* begin Extracted material *

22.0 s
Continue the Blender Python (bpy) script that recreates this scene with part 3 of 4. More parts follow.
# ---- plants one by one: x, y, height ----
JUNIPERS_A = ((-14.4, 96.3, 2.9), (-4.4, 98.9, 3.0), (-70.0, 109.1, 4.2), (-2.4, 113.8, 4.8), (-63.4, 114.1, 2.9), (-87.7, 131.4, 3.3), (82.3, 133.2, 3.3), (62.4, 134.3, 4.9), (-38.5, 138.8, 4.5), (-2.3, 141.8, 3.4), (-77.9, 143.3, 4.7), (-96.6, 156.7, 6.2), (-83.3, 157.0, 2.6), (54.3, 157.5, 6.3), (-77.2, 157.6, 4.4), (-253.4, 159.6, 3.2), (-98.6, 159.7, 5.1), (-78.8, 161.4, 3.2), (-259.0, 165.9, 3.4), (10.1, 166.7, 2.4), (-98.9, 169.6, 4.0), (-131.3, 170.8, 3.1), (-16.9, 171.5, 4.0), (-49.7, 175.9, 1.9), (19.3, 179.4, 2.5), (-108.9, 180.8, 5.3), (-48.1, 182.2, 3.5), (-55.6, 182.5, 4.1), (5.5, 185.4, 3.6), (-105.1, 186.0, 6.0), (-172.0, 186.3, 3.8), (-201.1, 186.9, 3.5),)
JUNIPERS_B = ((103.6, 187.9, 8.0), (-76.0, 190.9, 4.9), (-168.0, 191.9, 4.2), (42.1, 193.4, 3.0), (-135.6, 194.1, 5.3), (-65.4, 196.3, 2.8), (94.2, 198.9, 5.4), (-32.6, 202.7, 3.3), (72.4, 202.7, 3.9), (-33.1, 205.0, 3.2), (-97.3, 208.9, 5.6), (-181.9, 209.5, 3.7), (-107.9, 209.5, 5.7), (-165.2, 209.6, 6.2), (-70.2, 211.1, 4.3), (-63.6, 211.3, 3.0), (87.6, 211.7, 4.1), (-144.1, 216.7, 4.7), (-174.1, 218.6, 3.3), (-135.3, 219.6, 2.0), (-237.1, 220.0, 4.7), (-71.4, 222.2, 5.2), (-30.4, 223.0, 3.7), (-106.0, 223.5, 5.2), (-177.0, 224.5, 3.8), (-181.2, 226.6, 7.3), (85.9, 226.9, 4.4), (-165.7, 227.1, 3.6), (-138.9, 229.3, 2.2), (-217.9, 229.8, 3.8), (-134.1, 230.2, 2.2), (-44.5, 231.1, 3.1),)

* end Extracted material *
* begin Extracted material *

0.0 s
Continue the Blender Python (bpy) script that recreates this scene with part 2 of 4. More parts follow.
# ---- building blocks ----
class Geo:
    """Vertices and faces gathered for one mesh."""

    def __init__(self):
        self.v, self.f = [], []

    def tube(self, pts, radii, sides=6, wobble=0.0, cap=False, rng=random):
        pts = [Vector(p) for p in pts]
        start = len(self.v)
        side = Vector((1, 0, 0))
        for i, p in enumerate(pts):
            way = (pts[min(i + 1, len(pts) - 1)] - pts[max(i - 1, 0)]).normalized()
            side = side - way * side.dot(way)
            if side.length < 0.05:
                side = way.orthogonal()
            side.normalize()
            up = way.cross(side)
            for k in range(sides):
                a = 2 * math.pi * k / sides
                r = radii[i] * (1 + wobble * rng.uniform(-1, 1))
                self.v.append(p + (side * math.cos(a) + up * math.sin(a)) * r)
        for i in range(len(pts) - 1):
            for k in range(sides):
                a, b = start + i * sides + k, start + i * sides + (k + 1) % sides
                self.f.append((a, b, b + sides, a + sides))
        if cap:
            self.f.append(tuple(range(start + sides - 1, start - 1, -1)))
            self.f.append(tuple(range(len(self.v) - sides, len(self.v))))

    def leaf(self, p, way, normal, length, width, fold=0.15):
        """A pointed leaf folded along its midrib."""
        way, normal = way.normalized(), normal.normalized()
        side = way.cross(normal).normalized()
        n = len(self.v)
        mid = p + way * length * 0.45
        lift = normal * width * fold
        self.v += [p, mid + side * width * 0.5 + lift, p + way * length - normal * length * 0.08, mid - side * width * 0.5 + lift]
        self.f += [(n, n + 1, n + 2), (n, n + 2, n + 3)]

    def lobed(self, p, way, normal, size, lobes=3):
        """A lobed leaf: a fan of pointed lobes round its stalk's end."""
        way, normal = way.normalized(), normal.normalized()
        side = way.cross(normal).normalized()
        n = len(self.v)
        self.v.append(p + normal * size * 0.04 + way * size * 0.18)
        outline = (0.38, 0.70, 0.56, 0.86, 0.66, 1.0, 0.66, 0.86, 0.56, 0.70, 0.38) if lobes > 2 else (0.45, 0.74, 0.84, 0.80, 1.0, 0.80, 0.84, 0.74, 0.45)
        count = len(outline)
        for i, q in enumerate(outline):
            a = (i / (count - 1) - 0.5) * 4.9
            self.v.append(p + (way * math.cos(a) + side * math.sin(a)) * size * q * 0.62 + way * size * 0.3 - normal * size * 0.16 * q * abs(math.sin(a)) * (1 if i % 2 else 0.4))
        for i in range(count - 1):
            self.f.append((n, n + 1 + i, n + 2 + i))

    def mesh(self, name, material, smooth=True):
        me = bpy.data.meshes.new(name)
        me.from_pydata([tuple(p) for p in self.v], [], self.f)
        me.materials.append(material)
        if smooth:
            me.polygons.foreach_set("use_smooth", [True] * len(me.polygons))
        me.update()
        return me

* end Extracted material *
* begin Extracted material *

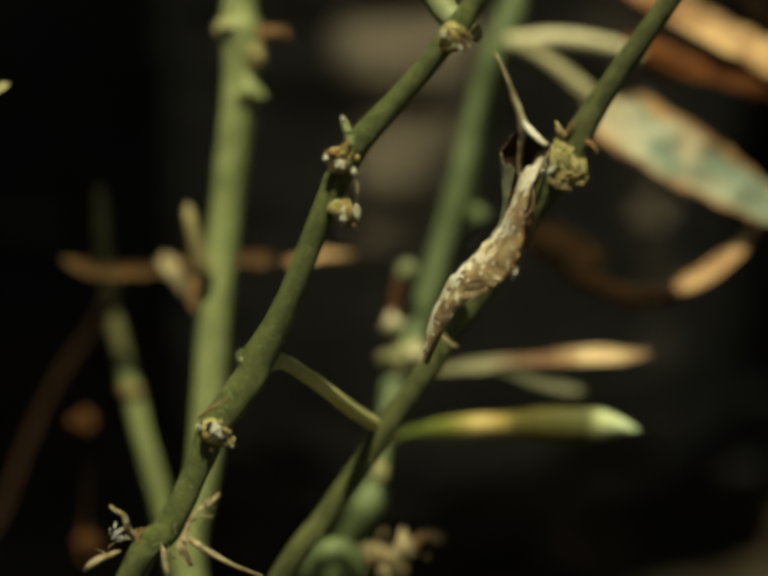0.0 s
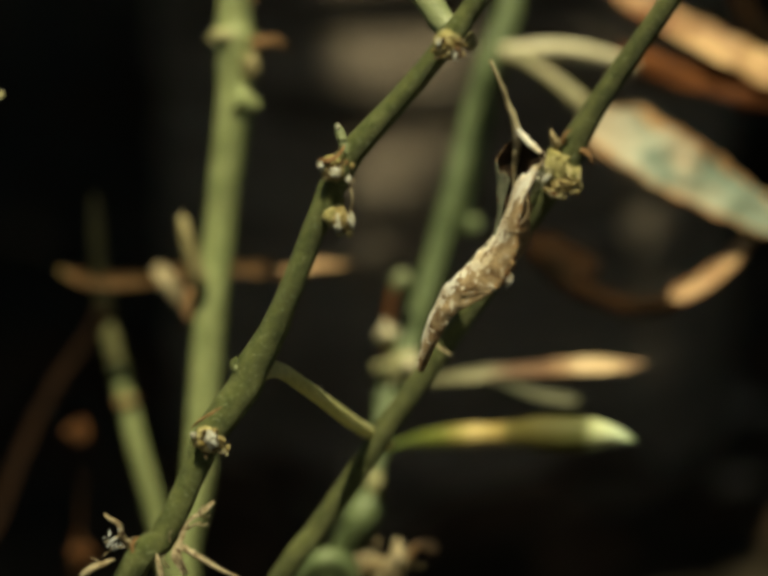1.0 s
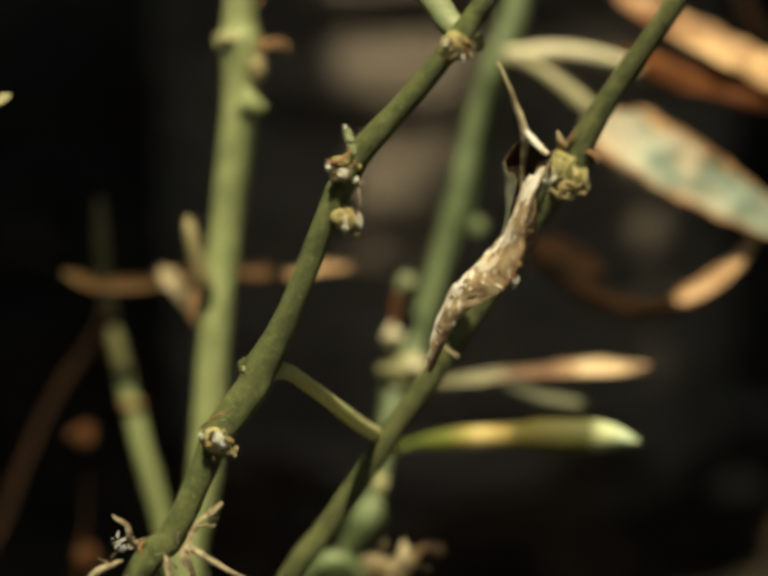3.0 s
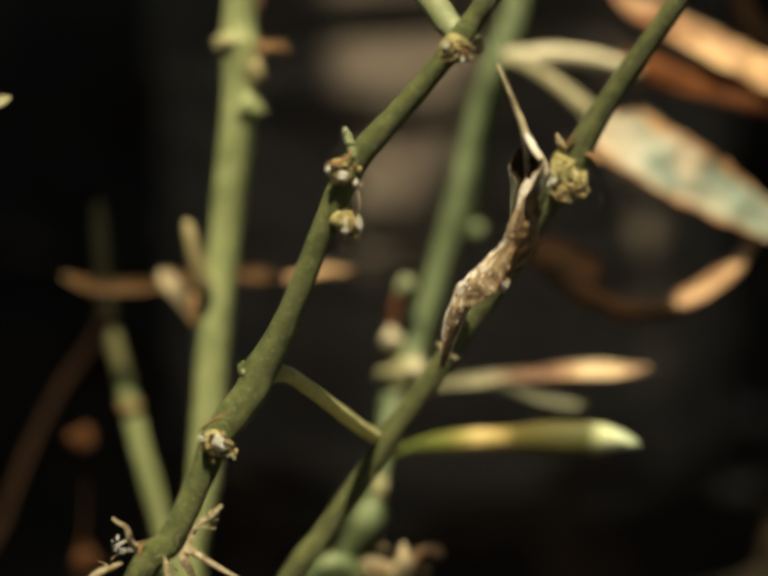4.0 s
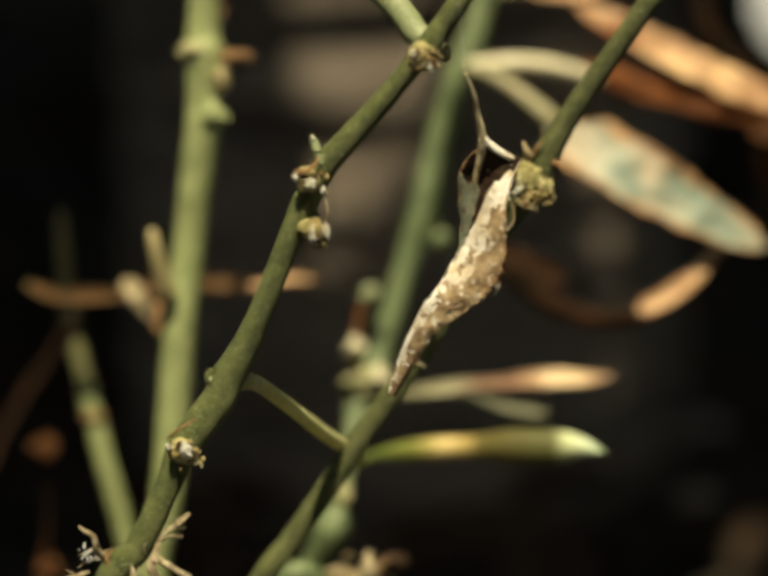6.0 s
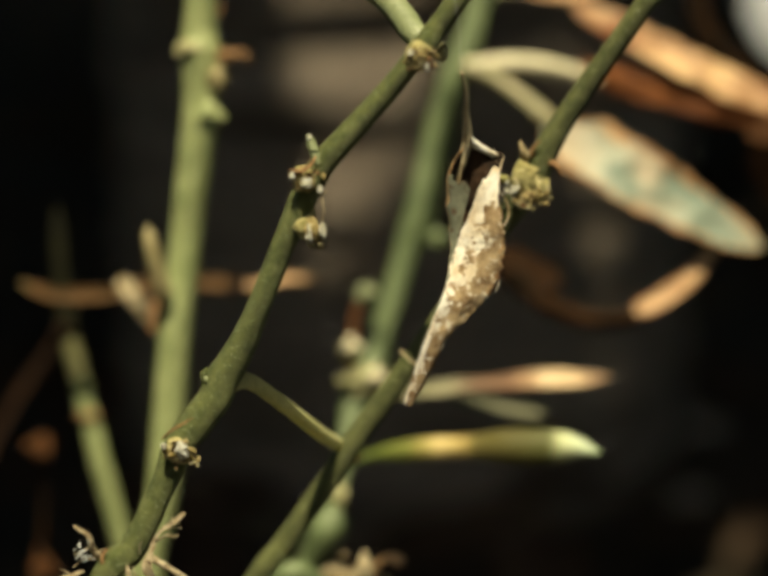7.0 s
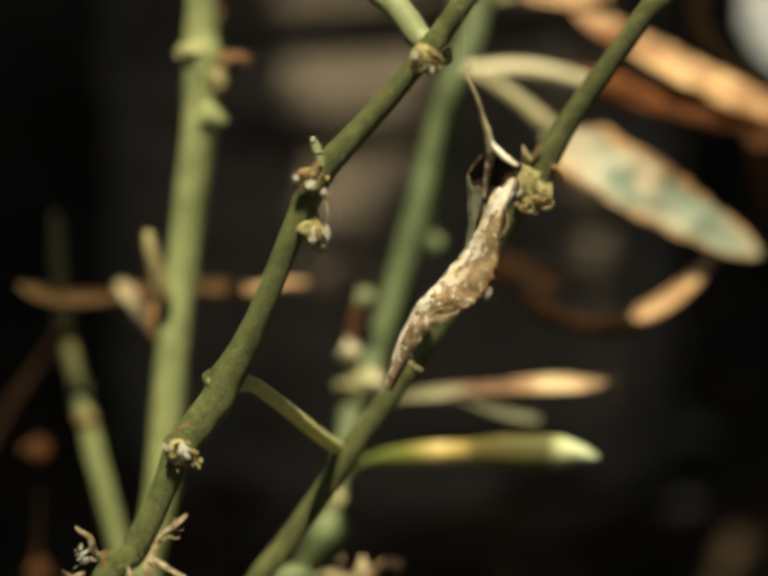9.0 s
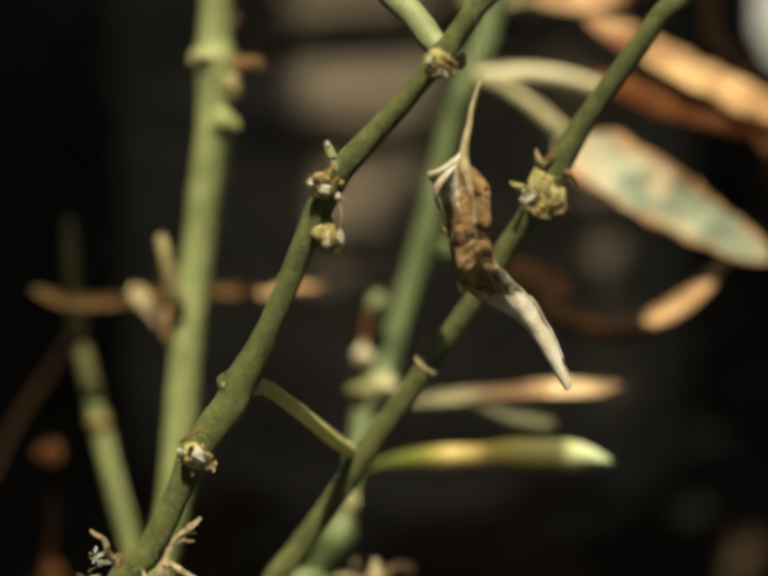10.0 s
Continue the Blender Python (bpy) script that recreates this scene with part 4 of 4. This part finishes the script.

* end Extracted material *

What you will do> Above are the records; from them, give again exactly the lines from the one containing "3 of 4. More parts follow." to the one containing "(-44.5, 231.1, 3.1),)", both lines included, and nothing more.

Task solution>
Continue the Blender Python (bpy) script that recreates this scene with part 3 of 4. More parts follow.
# ---- plants one by one: x, y, height ----
JUNIPERS_A = ((-14.4, 96.3, 2.9), (-4.4, 98.9, 3.0), (-70.0, 109.1, 4.2), (-2.4, 113.8, 4.8), (-63.4, 114.1, 2.9), (-87.7, 131.4, 3.3), (82.3, 133.2, 3.3), (62.4, 134.3, 4.9), (-38.5, 138.8, 4.5), (-2.3, 141.8, 3.4), (-77.9, 143.3, 4.7), (-96.6, 156.7, 6.2), (-83.3, 157.0, 2.6), (54.3, 157.5, 6.3), (-77.2, 157.6, 4.4), (-253.4, 159.6, 3.2), (-98.6, 159.7, 5.1), (-78.8, 161.4, 3.2), (-259.0, 165.9, 3.4), (10.1, 166.7, 2.4), (-98.9, 169.6, 4.0), (-131.3, 170.8, 3.1), (-16.9, 171.5, 4.0), (-49.7, 175.9, 1.9), (19.3, 179.4, 2.5), (-108.9, 180.8, 5.3), (-48.1, 182.2, 3.5), (-55.6, 182.5, 4.1), (5.5, 185.4, 3.6), (-105.1, 186.0, 6.0), (-172.0, 186.3, 3.8), (-201.1, 186.9, 3.5),)
JUNIPERS_B = ((103.6, 187.9, 8.0), (-76.0, 190.9, 4.9), (-168.0, 191.9, 4.2), (42.1, 193.4, 3.0), (-135.6, 194.1, 5.3), (-65.4, 196.3, 2.8), (94.2, 198.9, 5.4), (-32.6, 202.7, 3.3), (72.4, 202.7, 3.9), (-33.1, 205.0, 3.2), (-97.3, 208.9, 5.6), (-181.9, 209.5, 3.7), (-107.9, 209.5, 5.7), (-165.2, 209.6, 6.2), (-70.2, 211.1, 4.3), (-63.6, 211.3, 3.0), (87.6, 211.7, 4.1), (-144.1, 216.7, 4.7), (-174.1, 218.6, 3.3), (-135.3, 219.6, 2.0), (-237.1, 220.0, 4.7), (-71.4, 222.2, 5.2), (-30.4, 223.0, 3.7), (-106.0, 223.5, 5.2), (-177.0, 224.5, 3.8), (-181.2, 226.6, 7.3), (85.9, 226.9, 4.4), (-165.7, 227.1, 3.6), (-138.9, 229.3, 2.2), (-217.9, 229.8, 3.8), (-134.1, 230.2, 2.2), (-44.5, 231.1, 3.1),)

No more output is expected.